You’ll see wind towers rising above sand-colored buildings, designed long before air conditioning existed. The lanes are narrow, shaded, and quiet compared to the rest of the city. Many of the structures now house small museums, cultural spaces, or courtyards open to visitors.
What stands out most is scale. Everything here is human-sized. Doors, rooms, and walkways reflect a time when community mattered more than spectacle.
Learning How People Lived Before Modern Comforts
As you move through these older neighborhoods, guides often explain how families lived without electricity, plumbing, or modern cooling. But even without explanations, you can sense it.
Rooms are built around courtyards. Windows are small. Walls are thick. These design choices weren’t aesthetic—they were survival tools in a harsh climate.
For travelers, this part of the tour quietly reframes Dubai’s modern success. You start to see how adaptability and problem-solving were always part of local life.
Dubai Creek: The Heart of Old Trade and Movement
Eventually, attention shifts toward Dubai Creek. This is where Dubai’s story becomes easier to understand.
The creek once functioned as the city’s main connection to the outside world. Boats arrived with goods, and traders built their lives around this narrow stretch of water. Even today, it remains active and functional.
Watching abras move back and forth isn’t dramatic, but it’s meaningful. The creek shows that Dubai grew from trade, not tourism.
Crossing the Creek by Abra
A short abra ride across the creek is often part of a traditional tour. It’s simple, inexpensive, and unchanged in spirit.
You sit low to the water, surrounded by locals commuting and traders moving goods. The skyline fades into the background, replaced by warehouses, shops, and daily routines.
This moment often surprises travelers. It feels less like sightseeing and more like participation, even if only briefly.

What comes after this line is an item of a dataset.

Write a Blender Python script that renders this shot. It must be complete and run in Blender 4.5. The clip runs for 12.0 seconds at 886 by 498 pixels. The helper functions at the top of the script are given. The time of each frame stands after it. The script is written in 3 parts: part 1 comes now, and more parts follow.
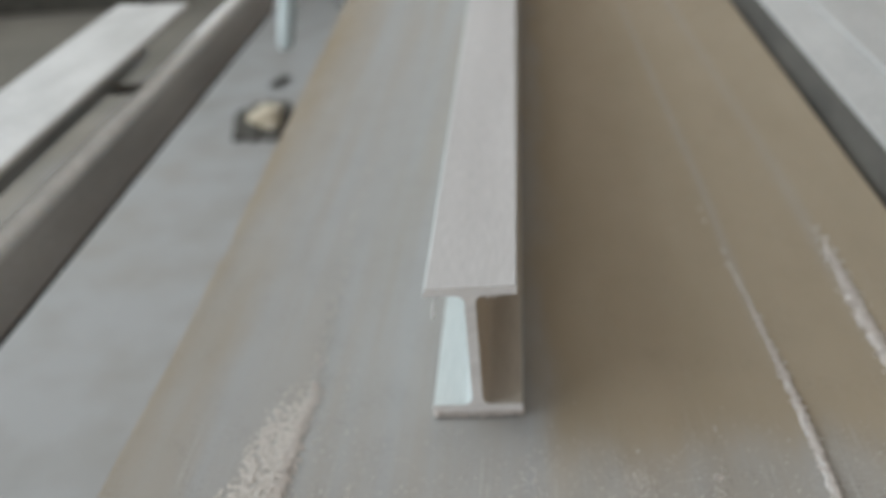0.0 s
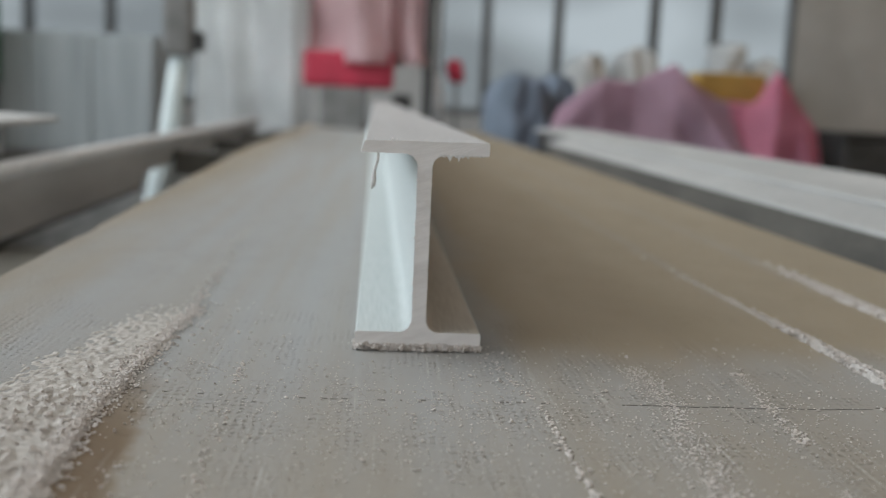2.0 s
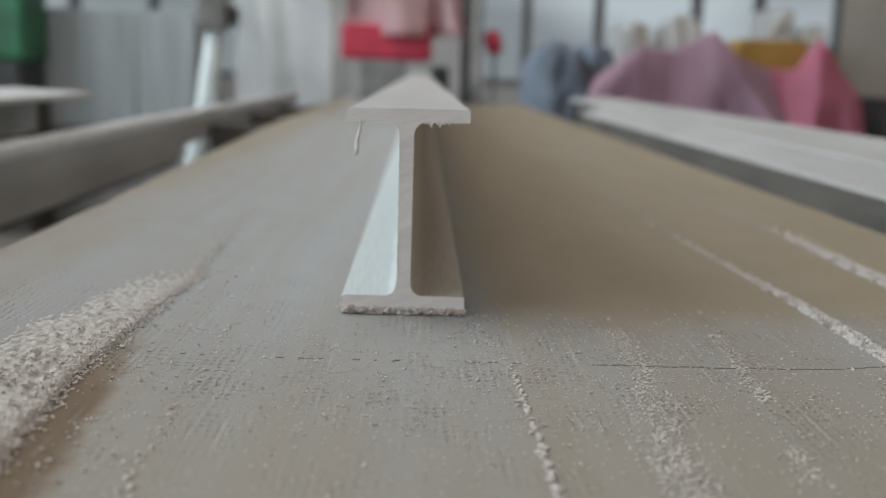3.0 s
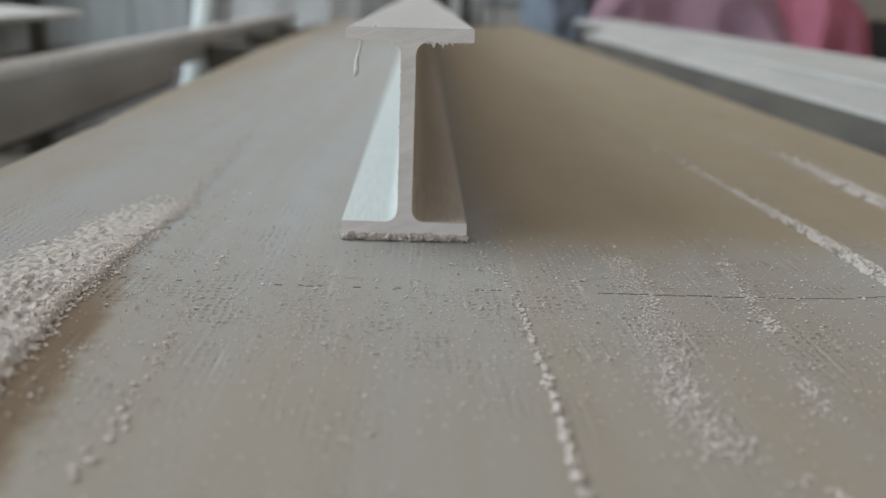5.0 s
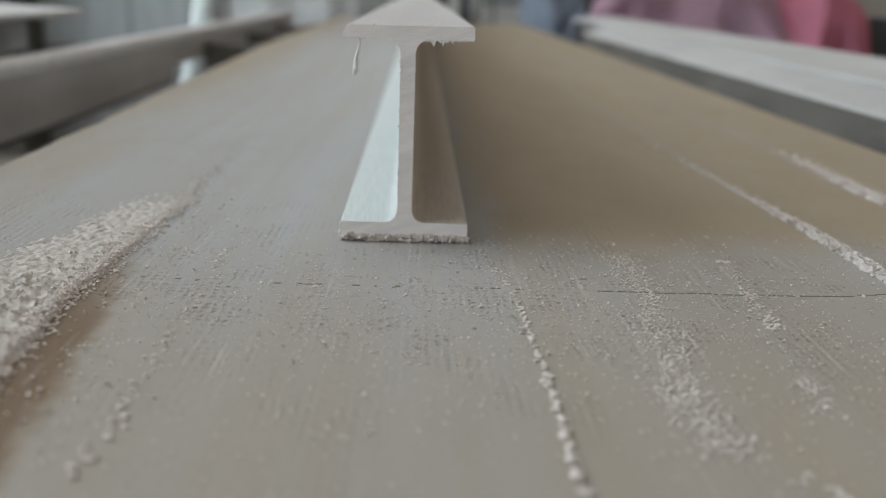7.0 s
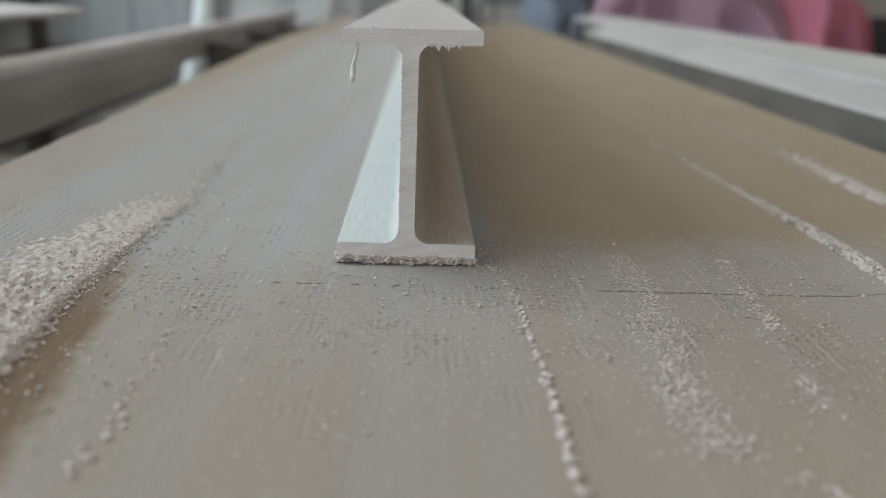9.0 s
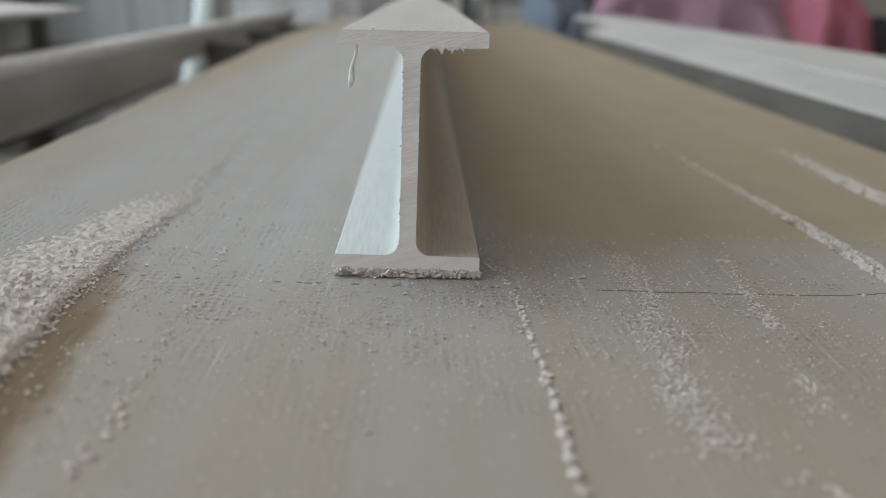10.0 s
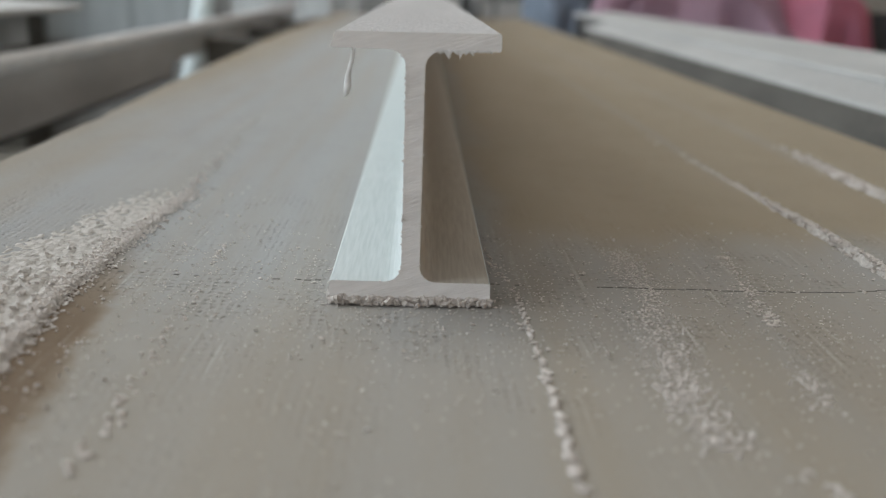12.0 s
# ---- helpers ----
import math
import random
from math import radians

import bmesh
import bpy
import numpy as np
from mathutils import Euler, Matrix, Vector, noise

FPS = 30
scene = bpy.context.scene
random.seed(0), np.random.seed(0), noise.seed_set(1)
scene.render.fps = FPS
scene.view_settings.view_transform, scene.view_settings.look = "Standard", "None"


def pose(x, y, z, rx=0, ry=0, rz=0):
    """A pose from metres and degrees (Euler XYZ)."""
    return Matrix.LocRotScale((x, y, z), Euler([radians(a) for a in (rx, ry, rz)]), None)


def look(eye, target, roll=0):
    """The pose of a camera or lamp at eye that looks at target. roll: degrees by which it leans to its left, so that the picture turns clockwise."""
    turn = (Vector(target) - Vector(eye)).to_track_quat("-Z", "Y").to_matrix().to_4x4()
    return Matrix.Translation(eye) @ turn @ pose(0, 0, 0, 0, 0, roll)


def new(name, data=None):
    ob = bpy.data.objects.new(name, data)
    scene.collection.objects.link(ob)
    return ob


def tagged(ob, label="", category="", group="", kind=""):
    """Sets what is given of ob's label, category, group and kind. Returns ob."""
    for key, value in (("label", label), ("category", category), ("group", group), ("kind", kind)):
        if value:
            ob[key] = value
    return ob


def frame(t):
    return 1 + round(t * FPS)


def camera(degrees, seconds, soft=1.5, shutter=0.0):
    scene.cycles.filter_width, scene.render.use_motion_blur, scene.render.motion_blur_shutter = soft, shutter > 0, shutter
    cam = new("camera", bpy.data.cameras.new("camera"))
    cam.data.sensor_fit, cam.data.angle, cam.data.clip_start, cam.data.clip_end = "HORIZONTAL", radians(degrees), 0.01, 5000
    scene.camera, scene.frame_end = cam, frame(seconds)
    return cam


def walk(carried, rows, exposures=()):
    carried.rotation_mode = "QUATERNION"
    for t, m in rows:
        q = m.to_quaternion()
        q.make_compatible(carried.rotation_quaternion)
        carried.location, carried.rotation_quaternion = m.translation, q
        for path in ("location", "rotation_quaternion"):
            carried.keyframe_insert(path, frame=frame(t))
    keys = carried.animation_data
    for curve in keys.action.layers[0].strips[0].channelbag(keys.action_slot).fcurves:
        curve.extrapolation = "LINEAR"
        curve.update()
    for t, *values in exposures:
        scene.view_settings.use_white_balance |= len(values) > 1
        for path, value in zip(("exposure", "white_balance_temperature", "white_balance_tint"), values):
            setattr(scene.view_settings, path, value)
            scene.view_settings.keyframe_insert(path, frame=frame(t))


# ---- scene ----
cam = camera(48.0, 12.0, soft=1.0)
PATH = [
    (0, (0.044, -0.5, 0.414), (-0.145, 1.259, -0.52), -5.3),
    (0.1, (0.037, -0.546, 0.377), (-0.113, 1.238, -0.515), -5.3),
    (0.2, (0.022, -0.522, 0.34), (-0.057, 1.262, -0.561), -4.3),
    (0.3, (0.015, -0.497, 0.29), (-0.032, 1.3, -0.588), -3.8),
    (0.4, (0.011, -0.477, 0.273), (-0.018, 1.322, -0.6), -3.5),
    (0.5, (0.006, -0.473, 0.265), (-0.012, 1.335, -0.59), -3.0),
    (0.7, (-0.018, -0.47, 0.229), (-0.028, 1.371, -0.552), -1.7),
    (0.8, (-0.022, -0.476, 0.205), (-0.042, 1.389, -0.518), -1.1),
    (1, (-0.039, -0.474, 0.162), (-0.041, 1.43, -0.452), 0.8),
    (1.2, (-0.047, -0.465, 0.138), (-0.045, 1.475, -0.349), 2.5),
    (1.3, (-0.045, -0.467, 0.131), (-0.028, 1.488, -0.292), 3.1),
    (1.5, (-0.045, -0.467, 0.122), (0.019, 1.504, -0.214), 4.0),
    (1.6, (-0.041, -0.467, 0.122), (0.043, 1.508, -0.18), 4.2),
    (1.7, (-0.024, -0.464, 0.12), (0.084, 1.509, -0.185), 3.8),
    (1.8, (-0.023, -0.464, 0.12), (0.105, 1.51, -0.177), 3.2),
    (2, (-0.024, -0.464, 0.12), (0.121, 1.509, -0.178), 2.6),
    (2.5, (0.002, -0.478, 0.12), (0.074, 1.498, -0.184), 1.9),
    (3, (0.006, -0.476, 0.119), (0.059, 1.492, -0.236), 1.8),
    (3.5, (0.006, -0.47, 0.118), (0.059, 1.482, -0.313), 1.8),
    (3.7, (0.005, -0.469, 0.118), (0.061, 1.477, -0.343), 2.1),
    (5.5, (0.005, -0.464, 0.117), (0.063, 1.47, -0.389), 2.0),
    (6, (0.006, -0.464, 0.117), (0.061, 1.469, -0.392), 1.9),
    (6.5, (0.005, -0.464, 0.117), (0.065, 1.47, -0.39), 2.0),
    (7, (0.005, -0.464, 0.117), (0.065, 1.47, -0.39), 2.0),
    (9, (0.006, -0.464, 0.117), (0.062, 1.47, -0.391), 2.0),
    (9.5, (0.006, -0.464, 0.117), (0.062, 1.47, -0.388), 1.9),
    (10, (0.006, -0.464, 0.117), (0.062, 1.469, -0.392), 2.0),
    (10.5, (0.006, -0.464, 0.117), (0.062, 1.469, -0.396), 2.0),
    (11, (0.006, -0.464, 0.117), (0.063, 1.469, -0.394), 2.0),
    (11.5, (0.005, -0.463, 0.116), (0.066, 1.468, -0.399), 2.0),
    (12, (0.006, -0.463, 0.117), (0.063, 1.468, -0.399), 2.0),
]
walk(cam, [(t, look(eye, target, roll)) for t, eye, target, roll in PATH],
     exposures=[(0, 0.0), (0.8, -0.02), (1.3, -0.11), (2.0, -0.09), (2.6, -0.08), (3.3, -0.02), (4.0, 0.0), (12, 0.0)])

# the lens is focused close, on the cut end of the profile
cam.data.dof.use_dof = True
cam.data.dof.focus_distance = 0.405
cam.data.dof.aperture_fstop = 6.8

# ---------------------------------------------------------------- world and light
world = bpy.data.worlds.new("workshop_sky")
scene.world = world
world.use_nodes = True
wn = world.node_tree
sky = wn.nodes.new("ShaderNodeTexSky")
sky.sky_type, sky.sun_disc = "NISHITA", False
sky.sun_elevation, sky.sun_rotation = radians(38), radians(-100)
wn.links.new(sky.outputs["Color"], wn.nodes["Background"].inputs["Color"])
wn.nodes["Background"].inputs["Strength"].default_value = 0.10

FLOOR = -0.76
ROOF = 3.4


def area_light(name, eye, target, w, h, watts, colour):
    """A rectangular area light: sky light from the side opening, and the fills added to it."""
    data = bpy.data.lights.new(name, "AREA")
    data.shape, data.size, data.size_y, data.energy, data.color = "RECTANGLE", w, h, watts, colour
    ob = new(name, data)
    ob.matrix_world = look(eye, target)
    return ob


area_light("skylight_side", (-3.12, 1.6, 1.75), (0.0, 1.6, 0.5), 7.2, 2.2, 160, (0.825, 0.935, 1.0))
# rear and overhead fills, added to brighten near faces and the left trough
area_light("skylight_rear", (0.4, -3.42, 1.6), (0.2, 0.0, 0.2), 4.2, 2.0, 26, (1.0, 0.91, 0.81))
area_light("rooflight", (-0.6, 1.5, ROOF - 0.05), (-0.45, 1.5, 0.0), 1.6, 6.0, 92, (1.0, 0.965, 0.925))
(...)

The Old Souks: Gold, Spices, and Real Commerce
On the other side of the creek, the atmosphere shifts again. Traditional markets come into view, especially the Gold Souk and Spice Souk.
These are not souvenir-only spaces. Shops open early, close late, and serve real customers. Gold is weighed carefully. Spices are scooped by hand. Conversations happen loudly and quickly.
Travelers often expect these souks to feel touristy. Instead, they feel busy and practical. Bargaining exists, but it’s part of normal interaction, not a performance.
What You Notice Beyond the Shops
Beyond what’s being sold, you start noticing people. Shopkeepers who’ve worked in the same spot for decades. Couriers weaving through crowds. Buyers who know exactly where to go and what they want.
This is traditional Dubai as a living system, not a preserved exhibit. That difference matters.
Mosques, Schools, and Community Spaces
Along the way, tours often pass mosques, small schools, and community buildings. These aren’t entered casually, but they’re visible enough to understand their role.
You see how religion, education, and daily life are woven into the same neighborhoods. Nothing is separated or hidden behind large complexes.
For visitors unfamiliar with the region, this offers clarity rather than confusion.
The Pace of a Half-Day Tour
A common question is whether half a day is enough. In most cases, it is.
Traditional Dubai doesn’t require long hours to understand. What matters is attention, not time. The tour moves slowly, with frequent stops and short walks.
Compared to modern city tours that cover long distances quickly, this experience feels intentionally unhurried.
What You Don’t See—and Why That’s Important
You won’t see luxury cars, giant malls, or futuristic attractions on a traditional tour. That absence is the point.
By focusing only on heritage areas, the tour creates contrast. Later, when you return to modern Dubai, the city feels deeper and more layered.
Many travelers say this tour changes how they interpret everything else they see afterward.
How Locals and Guides Add Context
Guides on traditional tours often share personal or generational stories—about grandparents, old businesses, or changes they’ve witnessed. These details rarely appear in guidebooks.
Local operators, including companies like Go Kite Travel, usually present this tour as cultural orientation rather than entertainment. That framing shapes expectations and keeps the experience grounded.
Practical Observations From Real Visitors
Comfortable shoes matter more than anything else. Streets are walkable but uneven in places.
Mornings tend to be quieter and cooler. Midday brings more activity but also more heat.
Photography is generally fine in public areas, but discretion is appreciated, especially around people.
Why This Tour Stays With People
Travelers often remember this tour not for landmarks, but for moments. Sitting on an abra. Standing in a quiet courtyard. Watching gold being weighed behind glass.
These small experiences provide emotional context. They explain where Dubai came from without needing a lecture.
Final Thoughts
A half-day traditional Dubai city tour doesn’t try to compete with the city’s modern attractions. It complements them.
What you actually see is a city that existed long before headlines and continues to exist alongside them. You see resilience, trade, community, and adaptation—all the foundations that made modern Dubai possible.
For travelers who want understanding, not just images, this half-day often becomes the most meaningful part of their visit.